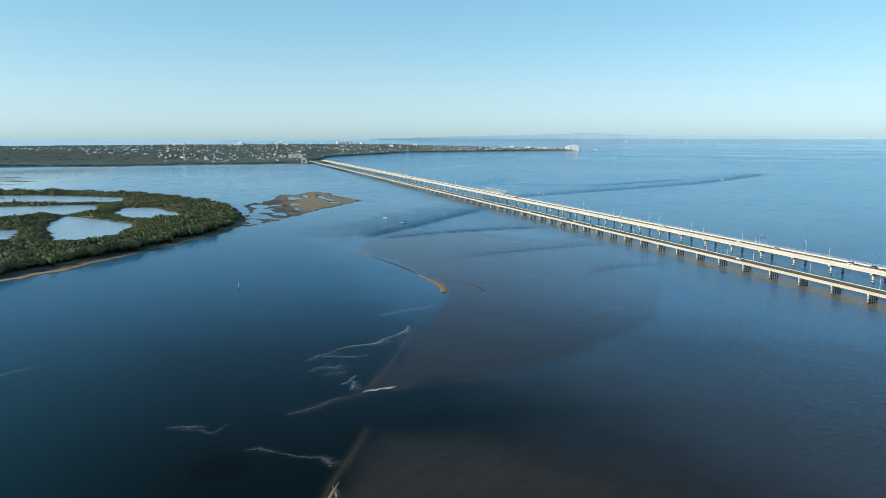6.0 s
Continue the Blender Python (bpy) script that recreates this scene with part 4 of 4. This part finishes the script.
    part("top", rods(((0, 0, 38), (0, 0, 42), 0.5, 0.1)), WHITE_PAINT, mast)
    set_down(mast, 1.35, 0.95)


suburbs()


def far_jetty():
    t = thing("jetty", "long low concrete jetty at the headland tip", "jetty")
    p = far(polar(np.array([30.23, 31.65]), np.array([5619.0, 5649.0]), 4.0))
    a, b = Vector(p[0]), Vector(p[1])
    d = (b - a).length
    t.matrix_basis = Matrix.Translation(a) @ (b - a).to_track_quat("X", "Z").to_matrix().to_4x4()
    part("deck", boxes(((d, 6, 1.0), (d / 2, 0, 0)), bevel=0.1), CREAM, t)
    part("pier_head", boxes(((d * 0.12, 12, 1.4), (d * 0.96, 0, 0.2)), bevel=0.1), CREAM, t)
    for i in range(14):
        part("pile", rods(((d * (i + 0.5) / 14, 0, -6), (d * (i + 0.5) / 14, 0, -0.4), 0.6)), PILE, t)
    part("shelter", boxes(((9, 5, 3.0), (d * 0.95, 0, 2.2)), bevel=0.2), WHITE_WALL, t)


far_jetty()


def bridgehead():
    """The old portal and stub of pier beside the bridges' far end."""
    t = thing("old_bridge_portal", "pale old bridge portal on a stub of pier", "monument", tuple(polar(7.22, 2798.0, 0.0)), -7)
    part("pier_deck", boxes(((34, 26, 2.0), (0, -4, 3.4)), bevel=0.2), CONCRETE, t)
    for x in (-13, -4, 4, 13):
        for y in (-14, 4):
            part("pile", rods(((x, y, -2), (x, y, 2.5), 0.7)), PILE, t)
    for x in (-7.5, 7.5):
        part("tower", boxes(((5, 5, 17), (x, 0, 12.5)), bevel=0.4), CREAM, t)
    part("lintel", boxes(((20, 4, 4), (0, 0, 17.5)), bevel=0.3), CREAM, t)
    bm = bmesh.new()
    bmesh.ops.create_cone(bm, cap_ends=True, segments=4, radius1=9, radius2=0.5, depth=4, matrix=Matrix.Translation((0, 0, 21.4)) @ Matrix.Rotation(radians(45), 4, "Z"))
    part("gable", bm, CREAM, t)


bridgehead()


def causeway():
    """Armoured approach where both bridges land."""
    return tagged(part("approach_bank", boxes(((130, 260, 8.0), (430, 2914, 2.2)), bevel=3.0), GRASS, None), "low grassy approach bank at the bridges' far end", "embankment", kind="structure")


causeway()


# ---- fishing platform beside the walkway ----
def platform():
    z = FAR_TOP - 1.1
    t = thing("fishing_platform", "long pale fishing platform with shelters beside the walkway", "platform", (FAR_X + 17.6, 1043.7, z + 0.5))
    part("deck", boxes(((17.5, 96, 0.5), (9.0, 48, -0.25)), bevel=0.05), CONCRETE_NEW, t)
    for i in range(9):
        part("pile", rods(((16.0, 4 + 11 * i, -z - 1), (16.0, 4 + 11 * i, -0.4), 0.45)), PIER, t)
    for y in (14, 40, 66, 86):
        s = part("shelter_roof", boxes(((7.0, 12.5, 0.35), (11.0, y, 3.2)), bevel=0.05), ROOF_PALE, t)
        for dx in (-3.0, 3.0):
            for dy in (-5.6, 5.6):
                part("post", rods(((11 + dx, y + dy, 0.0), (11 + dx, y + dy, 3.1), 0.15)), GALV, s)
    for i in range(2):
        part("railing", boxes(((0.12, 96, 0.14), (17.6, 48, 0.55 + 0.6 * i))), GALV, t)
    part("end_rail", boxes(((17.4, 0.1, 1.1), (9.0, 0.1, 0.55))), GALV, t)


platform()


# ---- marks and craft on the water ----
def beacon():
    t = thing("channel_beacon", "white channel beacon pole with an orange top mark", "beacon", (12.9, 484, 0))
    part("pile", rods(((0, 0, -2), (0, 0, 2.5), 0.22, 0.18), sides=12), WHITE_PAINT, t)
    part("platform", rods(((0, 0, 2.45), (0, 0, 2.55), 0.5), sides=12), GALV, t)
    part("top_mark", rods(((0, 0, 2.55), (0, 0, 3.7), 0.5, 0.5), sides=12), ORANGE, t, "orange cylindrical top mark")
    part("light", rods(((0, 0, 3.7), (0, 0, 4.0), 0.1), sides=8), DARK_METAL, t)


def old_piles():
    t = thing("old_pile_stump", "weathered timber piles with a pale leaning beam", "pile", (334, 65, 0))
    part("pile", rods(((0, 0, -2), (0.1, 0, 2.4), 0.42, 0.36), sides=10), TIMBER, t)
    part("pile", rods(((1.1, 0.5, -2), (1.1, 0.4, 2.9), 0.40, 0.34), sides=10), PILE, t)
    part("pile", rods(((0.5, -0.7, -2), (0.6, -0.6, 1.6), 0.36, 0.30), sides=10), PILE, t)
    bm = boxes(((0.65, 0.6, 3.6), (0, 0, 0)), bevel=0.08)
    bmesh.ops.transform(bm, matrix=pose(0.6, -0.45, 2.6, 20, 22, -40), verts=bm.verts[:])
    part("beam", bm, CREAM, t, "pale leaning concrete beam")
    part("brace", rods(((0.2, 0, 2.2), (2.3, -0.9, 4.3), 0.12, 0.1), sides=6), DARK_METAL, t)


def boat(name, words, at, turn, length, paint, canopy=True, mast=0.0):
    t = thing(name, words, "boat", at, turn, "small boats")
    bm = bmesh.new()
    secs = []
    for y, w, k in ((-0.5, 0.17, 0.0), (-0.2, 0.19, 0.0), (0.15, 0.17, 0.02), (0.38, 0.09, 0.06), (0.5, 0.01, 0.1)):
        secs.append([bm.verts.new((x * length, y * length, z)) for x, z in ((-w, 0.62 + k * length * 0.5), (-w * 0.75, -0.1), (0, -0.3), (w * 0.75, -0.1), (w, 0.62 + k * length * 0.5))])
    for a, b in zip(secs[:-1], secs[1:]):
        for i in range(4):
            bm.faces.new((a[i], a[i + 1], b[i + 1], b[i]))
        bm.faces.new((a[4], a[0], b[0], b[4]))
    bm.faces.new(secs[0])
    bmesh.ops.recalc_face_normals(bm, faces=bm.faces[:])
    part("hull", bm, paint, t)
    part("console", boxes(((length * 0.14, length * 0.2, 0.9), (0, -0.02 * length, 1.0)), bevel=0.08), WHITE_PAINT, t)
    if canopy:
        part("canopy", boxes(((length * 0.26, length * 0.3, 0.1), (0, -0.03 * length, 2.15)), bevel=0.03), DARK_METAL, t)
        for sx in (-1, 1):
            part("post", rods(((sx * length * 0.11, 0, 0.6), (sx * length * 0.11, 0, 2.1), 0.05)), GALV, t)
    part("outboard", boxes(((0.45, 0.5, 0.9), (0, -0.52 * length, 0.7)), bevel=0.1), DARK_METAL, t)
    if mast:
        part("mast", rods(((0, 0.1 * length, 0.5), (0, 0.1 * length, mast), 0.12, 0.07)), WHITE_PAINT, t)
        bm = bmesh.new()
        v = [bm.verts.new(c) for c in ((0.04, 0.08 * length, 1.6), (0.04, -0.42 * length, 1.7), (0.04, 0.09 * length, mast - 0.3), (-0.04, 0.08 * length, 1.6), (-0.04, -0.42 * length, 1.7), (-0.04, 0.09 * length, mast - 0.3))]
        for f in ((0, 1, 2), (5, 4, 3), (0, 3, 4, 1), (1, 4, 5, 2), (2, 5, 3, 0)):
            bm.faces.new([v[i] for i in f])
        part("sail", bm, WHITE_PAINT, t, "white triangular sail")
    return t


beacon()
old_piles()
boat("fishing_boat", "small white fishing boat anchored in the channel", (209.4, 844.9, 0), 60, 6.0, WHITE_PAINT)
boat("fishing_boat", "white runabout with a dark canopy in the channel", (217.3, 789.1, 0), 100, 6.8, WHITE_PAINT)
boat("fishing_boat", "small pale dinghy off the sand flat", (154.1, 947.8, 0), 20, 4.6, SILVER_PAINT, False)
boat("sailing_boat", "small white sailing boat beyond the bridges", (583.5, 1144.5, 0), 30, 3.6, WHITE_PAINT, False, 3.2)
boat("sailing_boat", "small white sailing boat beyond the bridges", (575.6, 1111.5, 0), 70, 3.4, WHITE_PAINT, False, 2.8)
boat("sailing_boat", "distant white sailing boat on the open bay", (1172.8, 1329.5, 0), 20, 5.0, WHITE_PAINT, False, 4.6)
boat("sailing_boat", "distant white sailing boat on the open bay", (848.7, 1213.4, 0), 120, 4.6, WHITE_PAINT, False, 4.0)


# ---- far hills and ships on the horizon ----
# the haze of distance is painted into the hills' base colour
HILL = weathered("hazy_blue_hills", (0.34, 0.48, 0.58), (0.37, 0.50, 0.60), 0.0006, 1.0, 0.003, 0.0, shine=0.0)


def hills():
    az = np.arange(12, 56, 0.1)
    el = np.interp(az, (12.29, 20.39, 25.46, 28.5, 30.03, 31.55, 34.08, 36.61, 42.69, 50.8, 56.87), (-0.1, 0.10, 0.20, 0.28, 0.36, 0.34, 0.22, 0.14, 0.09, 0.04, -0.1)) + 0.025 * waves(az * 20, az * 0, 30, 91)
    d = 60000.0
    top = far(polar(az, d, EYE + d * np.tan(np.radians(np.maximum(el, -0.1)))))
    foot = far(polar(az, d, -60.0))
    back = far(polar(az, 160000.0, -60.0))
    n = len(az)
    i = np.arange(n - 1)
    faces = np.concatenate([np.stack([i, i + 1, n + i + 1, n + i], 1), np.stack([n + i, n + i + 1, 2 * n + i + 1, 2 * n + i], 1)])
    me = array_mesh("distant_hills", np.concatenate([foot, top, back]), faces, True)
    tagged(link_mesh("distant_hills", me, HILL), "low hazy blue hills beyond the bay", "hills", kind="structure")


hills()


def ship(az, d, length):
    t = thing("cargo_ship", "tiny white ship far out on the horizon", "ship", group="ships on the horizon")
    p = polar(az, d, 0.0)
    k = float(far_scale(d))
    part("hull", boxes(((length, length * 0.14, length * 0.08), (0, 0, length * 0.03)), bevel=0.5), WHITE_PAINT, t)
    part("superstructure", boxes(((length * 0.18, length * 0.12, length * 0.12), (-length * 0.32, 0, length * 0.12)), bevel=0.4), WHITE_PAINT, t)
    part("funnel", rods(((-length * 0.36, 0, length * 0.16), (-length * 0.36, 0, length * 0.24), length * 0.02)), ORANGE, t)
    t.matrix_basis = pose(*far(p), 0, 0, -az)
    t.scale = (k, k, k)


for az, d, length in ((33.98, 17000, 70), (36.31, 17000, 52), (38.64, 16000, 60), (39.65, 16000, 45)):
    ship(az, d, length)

Required work
Only a number is expected here: the count of lines in the listing that hold the string "with".

Task result
5